The 16 series was the first harvester series released by the new Case International and was an upgrade to the 14 series rather than a replacement. All models of the 14 series had 16 series equivalents, in the 1620, 1640, 1660, 1670, 1680 and 1682. In 1990, Case IH enlarged the cleaning area of the combines by using a longer shoe sieve, change decal styling, and removed the old IH diesel engine and replaced with a CDC engine. The CDC engines were made by Consolidated Diesel Corporation which was company 50% owned by Case IH and 50% owned by Cummins. The CDC engine designs were essentially identical to Cummins engines. The older combines are easy to tell apart from the newer machines due to the model number decal being around 2 feet by 1 foot in size and being placed directly below the top of the grain bin on each side.

=== The 16-4/6/8 series ===
Released in 1993 and 1994, the 16 series was again upgraded to the 16-4/6/8 series. Models included the 1644, 1666 and 1688, and incorporated many changes to improve processing capacity.

=== The 21 series ===
Tenneco demerged Case IH in 1995 and the new Case Corporation released the 21 series combine harvesters, comprising the 2144, 2166, 2188. These models represented a significant step forward in the model design featuring improved operator comfort, higher power engines and a range of other productivity and user ease improvements.

=== The 23/25 series ===
Making incremental improvements on the 21 series, the 23 series were quite similar to the 21 series featuring more upgrades to engine power and other improvements to harvester operation. The series began in 1998 and featured the 2344, 2366, 2377 and 2388 models. Starting with the model year 2005 combines, all combine production was moved from the original site in East Moline, Illinois to Grand Island, Nebraska. Many improvements were made to each model with facility change. The most notable improvement was moving the rotary fan screen from the rear of the machine to the right side like the original 14 series combines. The 2377 was produced to replace the 2366, when the production moved plants. For model years 2007 and 2008, Case IH produced the 25 series combines. The series consisted of the 2577 and 2588 which offered improvements in engine power and new paint and decals to the former 23 series combines.

=== The 010/120 series ===
In 1999, Case IH and New Holland AG merged to form CNH Global. As part of the post merger product simplification process, both harvester lines of Case IH and New Holland were based on a common basic platform, with each model then customized to the features usually found on each harvester (e.g. cabin, external paneling, coloring, decals etc.). These combine harvesters are manufactured in Grand Island, Nebraska

This series began with of the AFX8010 and AFX9010 for 2003 through 2006. These early AFX combines stand apart from the later 80/9010 due to their black cabs and unloading auger.
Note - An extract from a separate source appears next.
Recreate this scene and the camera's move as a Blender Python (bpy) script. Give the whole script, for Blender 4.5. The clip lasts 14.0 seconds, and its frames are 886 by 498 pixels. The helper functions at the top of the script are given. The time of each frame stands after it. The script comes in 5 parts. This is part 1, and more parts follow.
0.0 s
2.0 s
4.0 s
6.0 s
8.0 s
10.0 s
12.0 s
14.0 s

In 2007, the model numbers dropped the AFX naming and were simply named 7010, 8010, and 9010. 7120, 8120 and 9120 models began in 2009 and ended after 2011 and were based on a 5.4m^{2} (7120) and 6.5m^{2} (8120/9120) cleaning area. Significant improvements were made to the design including replacing many chains and belts with hydraulic control, including the main rotor drive belt. This hydraulic drive also allowed the fitting of an in cabin rotor reversing mechanism, allowing operators to reverse the entire rotor and feeder house in the event of a blockage.

=== The 88 series ===
The 88 series continued the 23 series line in parallel to the 120 series, and consisted of the 5088, 6088 and 7088 models. This series had 5.48m^{2} of separation area. This series along with the 010/120 series' were the first combines with plastic/fiber glass body panels. The series was phased out of production in most markets until their last year of production in 2011.
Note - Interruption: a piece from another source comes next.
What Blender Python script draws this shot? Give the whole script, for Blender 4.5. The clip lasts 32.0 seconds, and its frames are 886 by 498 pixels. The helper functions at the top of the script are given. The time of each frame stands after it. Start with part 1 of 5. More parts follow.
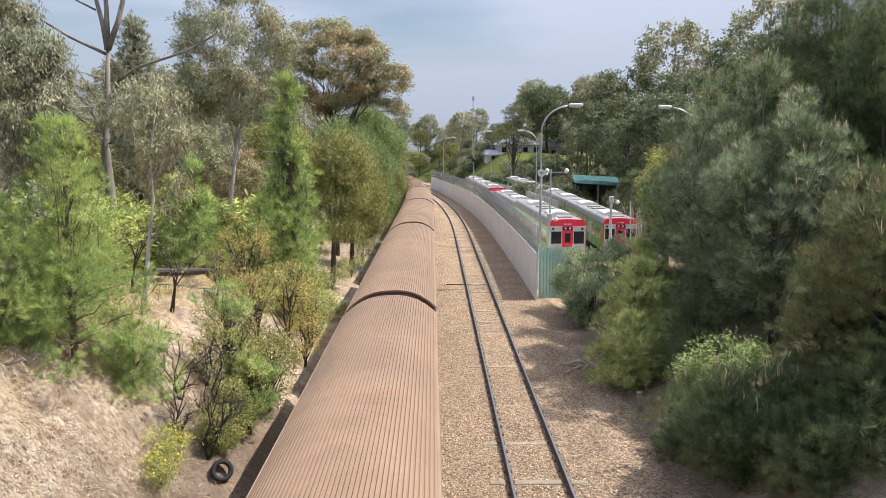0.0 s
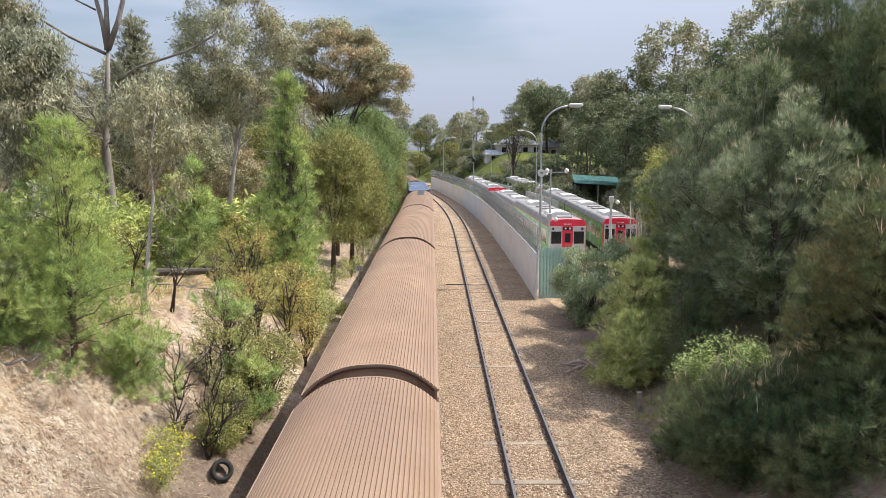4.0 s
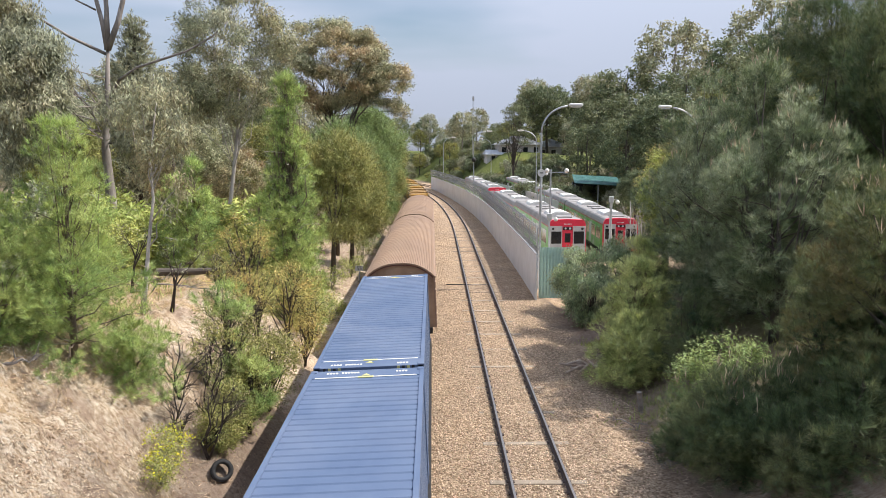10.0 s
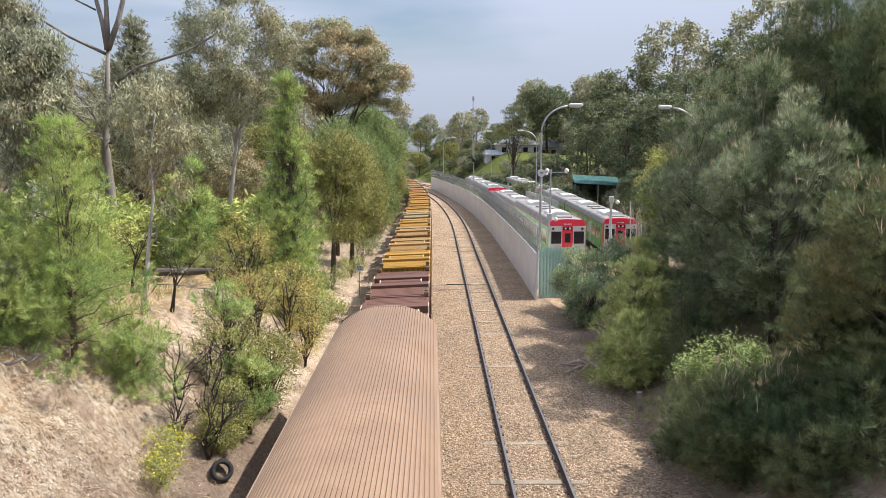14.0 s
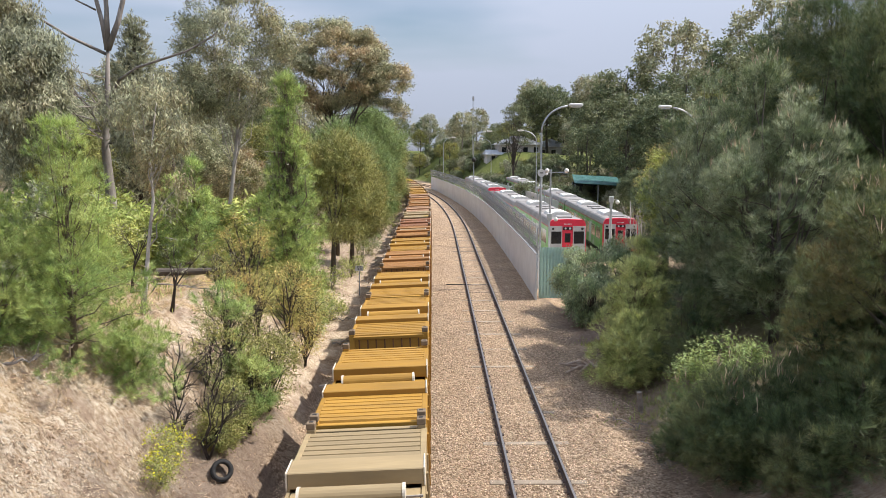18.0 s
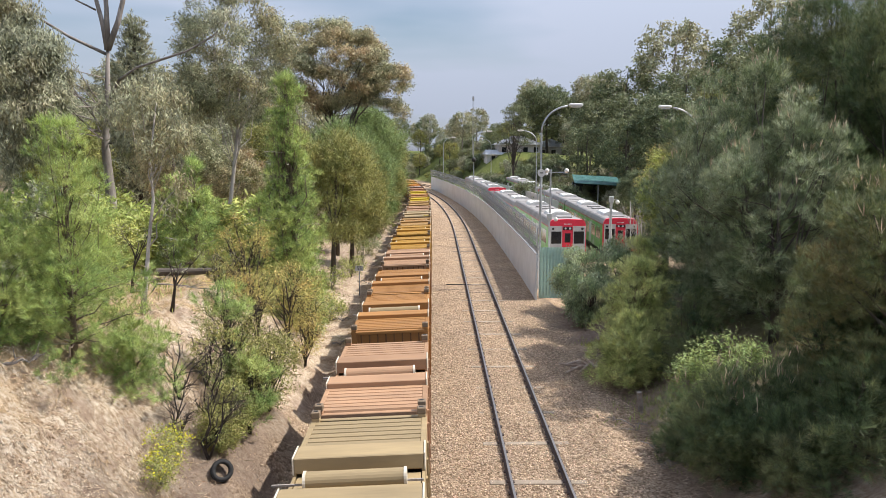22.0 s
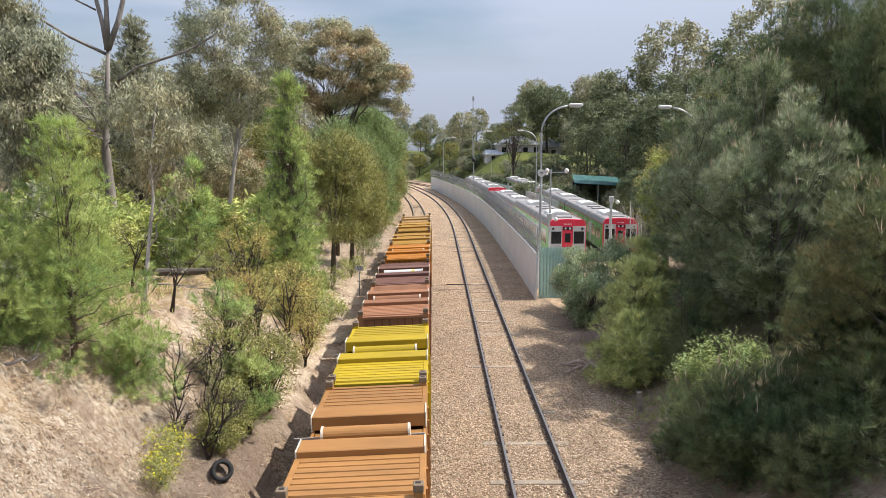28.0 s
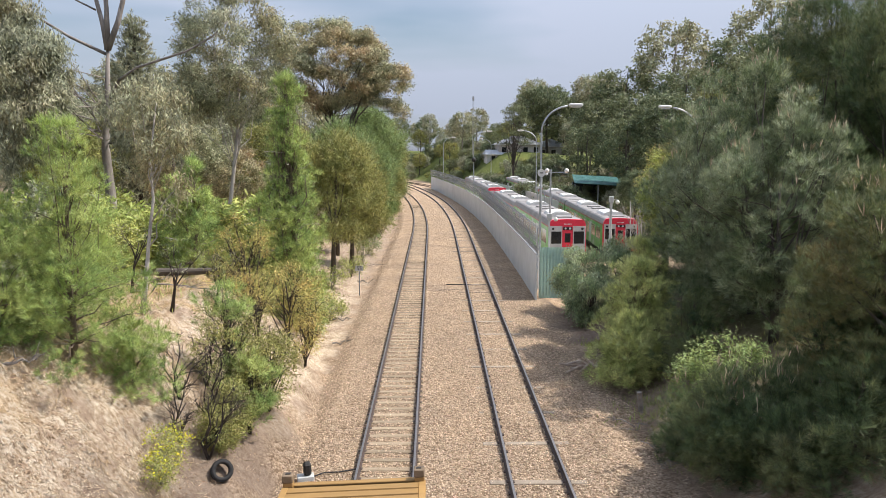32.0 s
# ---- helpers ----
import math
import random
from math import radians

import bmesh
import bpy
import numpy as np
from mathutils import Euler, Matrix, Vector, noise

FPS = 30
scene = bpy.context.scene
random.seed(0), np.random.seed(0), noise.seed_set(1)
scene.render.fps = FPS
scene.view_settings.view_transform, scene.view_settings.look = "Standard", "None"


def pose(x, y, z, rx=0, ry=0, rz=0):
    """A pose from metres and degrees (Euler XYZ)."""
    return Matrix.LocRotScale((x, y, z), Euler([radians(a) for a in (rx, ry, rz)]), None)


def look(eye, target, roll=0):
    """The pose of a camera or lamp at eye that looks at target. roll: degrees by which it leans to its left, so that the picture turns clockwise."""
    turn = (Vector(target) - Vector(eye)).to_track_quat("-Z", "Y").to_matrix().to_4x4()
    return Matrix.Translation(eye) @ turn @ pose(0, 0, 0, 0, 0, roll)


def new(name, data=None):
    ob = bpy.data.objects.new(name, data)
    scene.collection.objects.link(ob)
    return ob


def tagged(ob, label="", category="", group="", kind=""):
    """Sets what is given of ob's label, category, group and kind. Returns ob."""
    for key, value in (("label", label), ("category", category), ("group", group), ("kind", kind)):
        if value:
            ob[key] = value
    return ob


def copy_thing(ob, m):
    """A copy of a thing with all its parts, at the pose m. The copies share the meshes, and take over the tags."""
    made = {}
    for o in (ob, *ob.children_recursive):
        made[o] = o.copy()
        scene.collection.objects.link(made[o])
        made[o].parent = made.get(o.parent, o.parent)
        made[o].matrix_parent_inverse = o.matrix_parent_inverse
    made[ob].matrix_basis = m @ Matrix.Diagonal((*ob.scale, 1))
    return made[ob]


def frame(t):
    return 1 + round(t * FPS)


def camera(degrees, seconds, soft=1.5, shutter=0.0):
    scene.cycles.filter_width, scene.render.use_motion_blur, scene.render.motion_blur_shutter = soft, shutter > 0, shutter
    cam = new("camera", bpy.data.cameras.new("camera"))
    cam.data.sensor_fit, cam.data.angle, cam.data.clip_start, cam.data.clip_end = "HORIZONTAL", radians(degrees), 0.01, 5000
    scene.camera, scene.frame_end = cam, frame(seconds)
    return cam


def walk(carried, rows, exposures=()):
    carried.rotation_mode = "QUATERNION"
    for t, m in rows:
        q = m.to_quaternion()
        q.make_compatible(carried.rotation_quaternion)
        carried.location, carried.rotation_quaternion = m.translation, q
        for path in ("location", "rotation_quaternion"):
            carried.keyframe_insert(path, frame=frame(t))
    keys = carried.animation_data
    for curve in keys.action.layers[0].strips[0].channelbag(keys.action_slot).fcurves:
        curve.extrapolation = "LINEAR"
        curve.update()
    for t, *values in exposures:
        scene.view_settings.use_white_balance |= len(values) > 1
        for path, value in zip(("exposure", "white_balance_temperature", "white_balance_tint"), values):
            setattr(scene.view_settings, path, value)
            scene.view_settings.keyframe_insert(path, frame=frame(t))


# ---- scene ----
# ---- camera ----
cam = camera(61, 32.0, soft=0.8)
EYE_Z = 8.4
VIEW = pose(0, 0, EYE_Z, 90 - 7.5, 0, -0.82)
walk(cam, [(0, VIEW), (32, VIEW)], exposures=[(0, 0.38), (14, 0.38), (19, 0.32), (32, 0.31)])

# ---- light ----
SUN_ELEV, SUN_AZ = 55, 5          # azimuth: degrees from +x towards +y


def make_world():
    world = bpy.data.worlds.new("sky")
    scene.world = world
    world.use_nodes = True
    nt = world.node_tree
    nt.nodes.clear()
    out = nt.nodes.new("ShaderNodeOutputWorld")
    bg = nt.nodes.new("ShaderNodeBackground")
    sky = nt.nodes.new("ShaderNodeTexSky")
    sky.sky_type = 'NISHITA'
    sky.sun_disc = False
    sky.sun_elevation = radians(SUN_ELEV)
    sky.sun_rotation = radians(90 - SUN_AZ)
    sky.air_density, sky.dust_density = 1.0, 1.5
    # thin cloud sheet, drawn out sideways
    tc = nt.nodes.new("ShaderNodeTexCoord")
    mp = nt.nodes.new("ShaderNodeMapping")
    mp.inputs["Scale"].default_value = (1.8, 1.2, 8.0)
    mp.inputs["Rotation"].default_value = (0, 0.12, 0)
    nz = nt.nodes.new("ShaderNodeTexNoise")
    nz.inputs["Scale"].default_value = 1.15
    nz.inputs["Detail"].default_value = 4
    nz.inputs["Roughness"].default_value = 0.45
    ramp = nt.nodes.new("ShaderNodeValToRGB")
    ramp.color_ramp.elements[0].position, ramp.color_ramp.elements[1].position = 0.40, 0.62
    ramp.color_ramp.elements[0].color = (0.0, 0.0, 0.0, 1)
    ramp.color_ramp.elements[1].color = (0.97, 0.97, 0.97, 1)
    mix = nt.nodes.new("ShaderNodeMixRGB")
    mix.inputs[2].default_value = (4.95, 5.5, 6.85, 1)
    L = nt.links.new
    L(tc.outputs["Generated"], mp.inputs[0])
    L(mp.outputs[0], nz.inputs["Vector"])
    L(nz.outputs["Fac"], ramp.inputs[0])
    L(ramp.outputs[0], mix.inputs[0])
    L(sky.outputs[0], mix.inputs[1])
    # the sheet is brighter overhead than low down
    sx = nt.nodes.new("ShaderNodeSeparateXYZ")
    mr = nt.nodes.new("ShaderNodeMapRange")
    mr.inputs["From Min"].default_value, mr.inputs["From Max"].default_value = 0.05, 0.9
    mr.inputs["To Min"].default_value, mr.inputs["To Max"].default_value = 0.80, 2.0
    vm = nt.nodes.new("ShaderNodeVectorMath")
    vm.operation = 'SCALE'
    L(tc.outputs["Generated"], sx.inputs[0])
    L(sx.outputs[2], mr.inputs[0])
    L(mix.outputs[0], vm.inputs[0])
    L(mr.outputs[0], vm.inputs["Scale"])
    L(vm.outputs[0], bg.inputs[0])
    bg.inputs[1].default_value = 0.10
    L(bg.outputs[0], out.inputs[0])
    sun = bpy.data.lights.new("sun", 'SUN')
    sun.energy, sun.angle, sun.color = 5.0, radians(0.6), (1.0, 0.96, 0.90)
    e, a = radians(SUN_ELEV), radians(SUN_AZ)
    d = Vector((math.cos(e) * math.cos(a), math.cos(e) * math.sin(a), math.sin(e)))
    ob = new("sun", sun)
    ob.matrix_world = look(d * 200, (0, 0, 0))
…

=== The 130/230 series ===
In 2012, the 130/230 series was released. It has a Tier 4a/Tier 4 interim engine emissions control. This series has two sub-series with the difference based on total cleaning area. The 130 series machines were a direct successor to the last 88 series machines and still were mostly belt and chain driven. The smaller sub-series uses a 5.9m^{2} cleaning area and consists of the 5130 (Class V), 6130 (Class VI) and 7130 (Class VII) models. The larger sub-series uses a 6.1m^{2} cleaning area and consists of the 7230 (Class VII), 8230 (Class VIII) and 9230 (Class IX) models. The 230 series followed in the footsteps of the 010 and 120 series combines and consisted of mostly hydraulic driven threshing and cleaning systems.

=== The 4000 series ===

Based on the 23 series axial-flow harvesters, the 4000 series, 4077 and 4088 have been produced since 2014 at CNH Industrial's Harbin plant in China for the Chinese market.

=== The 140/150 and 240/250 series ===

The 140 and 150 series combines were improved versions of the previous 130 series combines. Starting with the 150 series, new decals were used. For the 2019 model year, Case IH offered retro looking paint jobs and decals for the 150 series. Case IH used an old IH shade of red, old IH style of decals, and painted the rims and top of the cab an old IH cream color.

The 240 and 250 series combines were improved versions of the previous 230 series combines. Starting with the 250 series, new decals were used. These combine harvesters are among the most efficient in the world, specifically the 9250. Coming with a FPT engine, optional front crawler tracks, pipe lengths (20-50 feet), grain hopper size (14000-24100 litres), rear axle lengths (30-44 inches), multiple rotor options for specific grain types, and a trailer hitch for a header trailer.